## WHAT IS NEEDED
Wherever the string "collection" appears in a line, extract that line.

## DATASET RECORDS
━━━━━━━━━━━━━━━━━━━━━━━━━━━━━━

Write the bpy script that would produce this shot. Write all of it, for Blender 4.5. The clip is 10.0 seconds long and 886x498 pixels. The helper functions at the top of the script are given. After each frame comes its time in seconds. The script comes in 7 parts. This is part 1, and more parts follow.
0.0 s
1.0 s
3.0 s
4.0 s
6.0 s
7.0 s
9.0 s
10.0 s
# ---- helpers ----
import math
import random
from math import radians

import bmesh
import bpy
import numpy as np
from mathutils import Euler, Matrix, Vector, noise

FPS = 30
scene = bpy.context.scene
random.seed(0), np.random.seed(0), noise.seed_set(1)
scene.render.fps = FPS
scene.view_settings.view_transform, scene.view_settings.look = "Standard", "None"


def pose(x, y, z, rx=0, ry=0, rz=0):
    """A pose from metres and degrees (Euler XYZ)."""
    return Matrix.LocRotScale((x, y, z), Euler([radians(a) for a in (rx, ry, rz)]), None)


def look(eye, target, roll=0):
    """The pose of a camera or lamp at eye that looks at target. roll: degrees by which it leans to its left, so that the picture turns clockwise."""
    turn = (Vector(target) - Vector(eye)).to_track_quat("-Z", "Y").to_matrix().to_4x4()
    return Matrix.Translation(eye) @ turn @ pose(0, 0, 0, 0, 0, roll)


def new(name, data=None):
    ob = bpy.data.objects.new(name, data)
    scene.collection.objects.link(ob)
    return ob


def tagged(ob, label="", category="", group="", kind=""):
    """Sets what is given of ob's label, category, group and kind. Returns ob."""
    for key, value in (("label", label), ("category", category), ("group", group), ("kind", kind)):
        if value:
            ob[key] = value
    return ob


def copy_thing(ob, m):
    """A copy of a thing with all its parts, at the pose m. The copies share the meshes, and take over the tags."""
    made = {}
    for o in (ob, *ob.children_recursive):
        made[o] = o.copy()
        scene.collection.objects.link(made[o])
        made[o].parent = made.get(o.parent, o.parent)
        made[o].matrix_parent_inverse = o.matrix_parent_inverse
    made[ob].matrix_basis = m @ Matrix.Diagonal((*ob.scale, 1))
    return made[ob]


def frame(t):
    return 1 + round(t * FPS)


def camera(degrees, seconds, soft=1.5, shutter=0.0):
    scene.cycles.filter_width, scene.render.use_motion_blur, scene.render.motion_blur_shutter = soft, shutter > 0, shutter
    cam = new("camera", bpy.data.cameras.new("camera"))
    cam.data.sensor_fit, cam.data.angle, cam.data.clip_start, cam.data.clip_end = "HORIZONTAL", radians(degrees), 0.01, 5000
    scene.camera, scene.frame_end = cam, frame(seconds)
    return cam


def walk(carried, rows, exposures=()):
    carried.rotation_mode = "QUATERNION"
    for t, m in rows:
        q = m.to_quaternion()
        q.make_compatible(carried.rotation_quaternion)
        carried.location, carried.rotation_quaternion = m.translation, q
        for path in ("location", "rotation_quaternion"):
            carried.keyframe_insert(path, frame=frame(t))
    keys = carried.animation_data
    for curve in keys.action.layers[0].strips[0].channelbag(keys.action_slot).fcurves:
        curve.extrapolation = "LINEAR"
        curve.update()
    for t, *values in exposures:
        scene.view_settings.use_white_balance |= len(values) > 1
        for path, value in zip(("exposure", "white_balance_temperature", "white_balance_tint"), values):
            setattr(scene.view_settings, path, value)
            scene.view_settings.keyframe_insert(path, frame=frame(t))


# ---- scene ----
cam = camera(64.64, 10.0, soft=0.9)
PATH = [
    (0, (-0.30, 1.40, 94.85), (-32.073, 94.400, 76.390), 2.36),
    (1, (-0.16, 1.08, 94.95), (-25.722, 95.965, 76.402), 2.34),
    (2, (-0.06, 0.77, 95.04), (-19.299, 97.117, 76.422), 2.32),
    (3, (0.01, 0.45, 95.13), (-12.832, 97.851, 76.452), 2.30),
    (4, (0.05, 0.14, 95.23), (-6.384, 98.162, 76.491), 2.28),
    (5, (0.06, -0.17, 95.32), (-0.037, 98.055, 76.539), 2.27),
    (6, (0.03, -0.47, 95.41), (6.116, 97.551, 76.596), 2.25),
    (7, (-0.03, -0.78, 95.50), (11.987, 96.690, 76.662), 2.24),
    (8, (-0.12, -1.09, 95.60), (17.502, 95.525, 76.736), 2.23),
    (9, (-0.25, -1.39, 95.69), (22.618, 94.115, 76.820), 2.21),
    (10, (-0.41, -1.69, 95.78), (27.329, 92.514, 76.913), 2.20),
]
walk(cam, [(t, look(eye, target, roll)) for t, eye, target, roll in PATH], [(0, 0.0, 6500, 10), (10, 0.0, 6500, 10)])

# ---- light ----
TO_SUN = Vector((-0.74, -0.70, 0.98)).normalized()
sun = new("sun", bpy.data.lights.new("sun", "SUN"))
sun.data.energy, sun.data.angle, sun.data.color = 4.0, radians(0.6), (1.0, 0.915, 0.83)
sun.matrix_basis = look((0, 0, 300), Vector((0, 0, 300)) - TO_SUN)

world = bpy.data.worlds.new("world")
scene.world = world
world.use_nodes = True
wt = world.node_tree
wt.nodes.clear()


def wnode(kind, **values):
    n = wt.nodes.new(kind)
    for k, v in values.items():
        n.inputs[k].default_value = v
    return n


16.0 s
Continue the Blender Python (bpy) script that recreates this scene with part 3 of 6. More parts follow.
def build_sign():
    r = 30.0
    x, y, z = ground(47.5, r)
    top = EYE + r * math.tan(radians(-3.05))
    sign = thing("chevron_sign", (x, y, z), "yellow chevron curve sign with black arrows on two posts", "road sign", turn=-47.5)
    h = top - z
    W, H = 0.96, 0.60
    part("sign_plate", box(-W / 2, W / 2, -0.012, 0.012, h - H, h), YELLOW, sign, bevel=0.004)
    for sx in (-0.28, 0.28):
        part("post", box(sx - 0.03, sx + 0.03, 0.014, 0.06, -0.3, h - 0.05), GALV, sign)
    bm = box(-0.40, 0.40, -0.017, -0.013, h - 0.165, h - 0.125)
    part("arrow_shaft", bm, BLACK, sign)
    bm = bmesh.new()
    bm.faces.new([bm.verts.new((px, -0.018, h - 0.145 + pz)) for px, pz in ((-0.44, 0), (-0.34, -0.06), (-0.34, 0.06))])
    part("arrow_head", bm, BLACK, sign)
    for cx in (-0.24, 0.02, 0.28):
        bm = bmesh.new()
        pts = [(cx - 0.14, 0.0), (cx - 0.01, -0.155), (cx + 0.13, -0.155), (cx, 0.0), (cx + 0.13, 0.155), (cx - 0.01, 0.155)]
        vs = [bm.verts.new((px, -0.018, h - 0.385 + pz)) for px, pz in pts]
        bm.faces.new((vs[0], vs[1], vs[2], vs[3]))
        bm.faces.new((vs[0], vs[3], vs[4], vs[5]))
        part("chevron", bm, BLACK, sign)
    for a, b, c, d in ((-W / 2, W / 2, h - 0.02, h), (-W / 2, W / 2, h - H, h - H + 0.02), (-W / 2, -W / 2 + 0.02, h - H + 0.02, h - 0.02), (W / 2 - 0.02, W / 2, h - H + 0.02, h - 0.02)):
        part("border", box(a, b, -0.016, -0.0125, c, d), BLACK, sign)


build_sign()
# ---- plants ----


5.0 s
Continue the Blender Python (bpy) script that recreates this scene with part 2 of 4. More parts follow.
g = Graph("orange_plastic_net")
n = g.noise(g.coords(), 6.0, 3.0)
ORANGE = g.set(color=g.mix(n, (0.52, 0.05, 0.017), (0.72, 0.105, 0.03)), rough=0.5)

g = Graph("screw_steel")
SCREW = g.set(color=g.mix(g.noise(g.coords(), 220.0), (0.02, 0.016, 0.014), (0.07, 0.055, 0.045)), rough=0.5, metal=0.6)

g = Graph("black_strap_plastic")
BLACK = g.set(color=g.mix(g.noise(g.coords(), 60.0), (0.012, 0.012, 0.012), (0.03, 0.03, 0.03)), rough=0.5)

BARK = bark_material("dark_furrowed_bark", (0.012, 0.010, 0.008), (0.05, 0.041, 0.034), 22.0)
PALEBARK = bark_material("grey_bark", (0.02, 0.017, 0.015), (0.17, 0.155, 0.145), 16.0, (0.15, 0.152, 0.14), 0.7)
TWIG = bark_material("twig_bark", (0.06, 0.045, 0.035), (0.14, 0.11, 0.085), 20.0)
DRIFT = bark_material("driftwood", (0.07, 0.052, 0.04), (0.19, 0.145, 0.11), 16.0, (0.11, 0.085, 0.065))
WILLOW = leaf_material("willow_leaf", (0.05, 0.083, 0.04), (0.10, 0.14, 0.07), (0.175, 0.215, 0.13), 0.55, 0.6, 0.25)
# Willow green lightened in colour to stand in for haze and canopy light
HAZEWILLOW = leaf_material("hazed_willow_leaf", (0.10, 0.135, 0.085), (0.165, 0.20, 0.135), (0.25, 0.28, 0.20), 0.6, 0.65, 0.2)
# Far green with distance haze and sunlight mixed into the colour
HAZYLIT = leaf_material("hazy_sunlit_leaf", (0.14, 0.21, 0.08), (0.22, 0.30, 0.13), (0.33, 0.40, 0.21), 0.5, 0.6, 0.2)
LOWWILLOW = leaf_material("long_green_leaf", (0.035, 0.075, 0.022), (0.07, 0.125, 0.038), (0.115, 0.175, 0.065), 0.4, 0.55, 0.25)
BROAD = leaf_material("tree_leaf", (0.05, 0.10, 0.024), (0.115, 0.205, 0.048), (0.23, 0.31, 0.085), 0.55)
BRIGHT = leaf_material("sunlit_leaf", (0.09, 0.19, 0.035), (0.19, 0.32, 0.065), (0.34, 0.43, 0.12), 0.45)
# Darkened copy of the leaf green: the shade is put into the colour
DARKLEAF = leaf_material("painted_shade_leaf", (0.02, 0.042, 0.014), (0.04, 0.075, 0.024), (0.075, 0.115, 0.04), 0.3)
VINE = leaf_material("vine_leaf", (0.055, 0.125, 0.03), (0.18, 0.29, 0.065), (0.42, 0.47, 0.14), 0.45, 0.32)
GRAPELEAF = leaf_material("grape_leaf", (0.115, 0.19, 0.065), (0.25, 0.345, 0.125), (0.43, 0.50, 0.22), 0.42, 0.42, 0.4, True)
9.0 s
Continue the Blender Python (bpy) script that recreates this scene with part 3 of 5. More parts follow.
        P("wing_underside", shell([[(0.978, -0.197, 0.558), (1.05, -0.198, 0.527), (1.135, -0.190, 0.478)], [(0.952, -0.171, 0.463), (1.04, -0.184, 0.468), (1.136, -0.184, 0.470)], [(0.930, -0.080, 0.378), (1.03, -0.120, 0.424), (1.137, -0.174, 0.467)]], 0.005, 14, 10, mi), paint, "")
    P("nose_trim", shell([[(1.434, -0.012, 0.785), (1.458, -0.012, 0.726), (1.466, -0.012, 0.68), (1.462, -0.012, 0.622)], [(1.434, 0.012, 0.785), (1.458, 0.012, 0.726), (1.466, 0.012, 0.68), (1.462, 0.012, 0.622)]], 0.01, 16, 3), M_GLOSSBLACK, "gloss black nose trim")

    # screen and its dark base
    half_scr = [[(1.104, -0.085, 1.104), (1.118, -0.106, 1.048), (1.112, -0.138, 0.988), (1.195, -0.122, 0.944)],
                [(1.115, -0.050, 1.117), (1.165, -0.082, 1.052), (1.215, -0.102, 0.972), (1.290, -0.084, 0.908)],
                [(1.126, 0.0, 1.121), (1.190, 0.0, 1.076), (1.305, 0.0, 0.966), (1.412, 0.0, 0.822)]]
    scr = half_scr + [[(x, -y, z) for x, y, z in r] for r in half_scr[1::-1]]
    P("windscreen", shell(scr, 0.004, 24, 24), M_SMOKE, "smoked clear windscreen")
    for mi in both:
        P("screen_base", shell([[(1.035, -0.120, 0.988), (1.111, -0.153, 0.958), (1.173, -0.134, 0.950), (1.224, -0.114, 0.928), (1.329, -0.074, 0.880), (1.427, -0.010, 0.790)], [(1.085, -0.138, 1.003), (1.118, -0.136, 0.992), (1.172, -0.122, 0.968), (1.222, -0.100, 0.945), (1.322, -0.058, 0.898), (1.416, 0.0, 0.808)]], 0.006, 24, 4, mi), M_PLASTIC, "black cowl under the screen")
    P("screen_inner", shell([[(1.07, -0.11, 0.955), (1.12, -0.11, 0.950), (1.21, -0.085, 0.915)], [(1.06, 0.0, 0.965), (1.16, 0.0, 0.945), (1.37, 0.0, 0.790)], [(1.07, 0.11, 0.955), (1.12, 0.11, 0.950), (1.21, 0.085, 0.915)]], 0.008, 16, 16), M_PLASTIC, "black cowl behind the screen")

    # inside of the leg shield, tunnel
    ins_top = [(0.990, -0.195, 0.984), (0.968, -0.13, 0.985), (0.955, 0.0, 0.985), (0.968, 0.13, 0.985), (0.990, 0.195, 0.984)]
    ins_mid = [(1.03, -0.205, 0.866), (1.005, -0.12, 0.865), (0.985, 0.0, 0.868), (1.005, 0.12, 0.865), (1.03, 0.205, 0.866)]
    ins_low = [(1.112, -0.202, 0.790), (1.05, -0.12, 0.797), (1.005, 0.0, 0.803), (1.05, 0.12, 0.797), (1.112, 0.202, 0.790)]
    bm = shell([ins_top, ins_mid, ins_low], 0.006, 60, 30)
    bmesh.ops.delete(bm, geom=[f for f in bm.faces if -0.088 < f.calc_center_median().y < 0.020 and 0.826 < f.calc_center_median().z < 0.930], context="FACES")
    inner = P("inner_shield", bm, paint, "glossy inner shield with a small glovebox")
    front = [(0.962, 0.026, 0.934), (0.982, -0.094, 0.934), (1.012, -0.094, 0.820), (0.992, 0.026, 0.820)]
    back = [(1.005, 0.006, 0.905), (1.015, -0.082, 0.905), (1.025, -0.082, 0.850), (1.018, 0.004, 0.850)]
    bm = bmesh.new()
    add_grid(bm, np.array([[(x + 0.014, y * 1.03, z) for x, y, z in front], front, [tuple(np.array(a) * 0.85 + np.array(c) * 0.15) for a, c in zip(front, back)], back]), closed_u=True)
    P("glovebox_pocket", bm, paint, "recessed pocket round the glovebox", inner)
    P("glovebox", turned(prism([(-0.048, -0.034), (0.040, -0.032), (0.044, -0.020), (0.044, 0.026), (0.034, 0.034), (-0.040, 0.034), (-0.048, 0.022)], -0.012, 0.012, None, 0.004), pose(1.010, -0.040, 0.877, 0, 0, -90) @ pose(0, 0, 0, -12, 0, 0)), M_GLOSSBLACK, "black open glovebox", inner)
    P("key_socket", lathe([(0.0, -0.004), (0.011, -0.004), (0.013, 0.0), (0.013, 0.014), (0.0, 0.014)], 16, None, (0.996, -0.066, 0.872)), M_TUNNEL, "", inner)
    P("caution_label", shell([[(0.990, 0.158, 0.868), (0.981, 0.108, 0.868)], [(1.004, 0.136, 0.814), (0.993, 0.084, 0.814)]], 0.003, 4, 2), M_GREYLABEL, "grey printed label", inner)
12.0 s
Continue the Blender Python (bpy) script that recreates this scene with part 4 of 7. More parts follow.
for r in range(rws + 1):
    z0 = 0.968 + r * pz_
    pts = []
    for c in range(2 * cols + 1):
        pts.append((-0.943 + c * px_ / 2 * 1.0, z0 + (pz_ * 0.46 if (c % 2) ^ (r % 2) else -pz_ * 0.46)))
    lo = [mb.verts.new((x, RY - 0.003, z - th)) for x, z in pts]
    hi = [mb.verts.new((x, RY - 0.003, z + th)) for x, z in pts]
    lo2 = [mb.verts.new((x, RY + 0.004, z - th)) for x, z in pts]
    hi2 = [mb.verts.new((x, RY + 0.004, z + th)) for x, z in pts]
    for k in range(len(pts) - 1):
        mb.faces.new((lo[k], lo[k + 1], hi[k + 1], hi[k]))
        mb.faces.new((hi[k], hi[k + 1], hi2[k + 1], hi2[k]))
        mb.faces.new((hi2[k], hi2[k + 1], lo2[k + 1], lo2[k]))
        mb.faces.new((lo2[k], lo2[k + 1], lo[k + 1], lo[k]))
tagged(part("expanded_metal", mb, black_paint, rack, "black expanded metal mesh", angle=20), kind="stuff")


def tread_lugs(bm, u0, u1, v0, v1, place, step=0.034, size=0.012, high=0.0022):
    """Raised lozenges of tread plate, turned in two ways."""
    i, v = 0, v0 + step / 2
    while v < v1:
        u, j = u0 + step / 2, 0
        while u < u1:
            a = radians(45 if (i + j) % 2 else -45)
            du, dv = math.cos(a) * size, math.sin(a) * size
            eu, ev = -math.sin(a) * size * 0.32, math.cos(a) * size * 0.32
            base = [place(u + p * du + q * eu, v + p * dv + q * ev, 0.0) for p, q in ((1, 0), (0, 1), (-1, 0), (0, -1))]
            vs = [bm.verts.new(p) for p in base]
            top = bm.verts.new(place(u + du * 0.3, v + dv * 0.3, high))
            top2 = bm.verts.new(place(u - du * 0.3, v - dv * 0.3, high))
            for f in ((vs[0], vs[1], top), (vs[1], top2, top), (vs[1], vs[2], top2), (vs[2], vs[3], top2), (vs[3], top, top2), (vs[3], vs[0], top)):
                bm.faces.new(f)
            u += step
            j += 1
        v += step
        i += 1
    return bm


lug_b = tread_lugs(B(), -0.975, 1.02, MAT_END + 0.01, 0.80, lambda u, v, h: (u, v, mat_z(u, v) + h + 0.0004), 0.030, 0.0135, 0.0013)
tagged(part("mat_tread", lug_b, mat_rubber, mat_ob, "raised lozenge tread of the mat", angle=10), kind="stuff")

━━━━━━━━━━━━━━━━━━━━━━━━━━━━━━

## SOLUTION FOR THIS PROBLEM
    scene.collection.objects.link(ob)
        scene.collection.objects.link(made[o])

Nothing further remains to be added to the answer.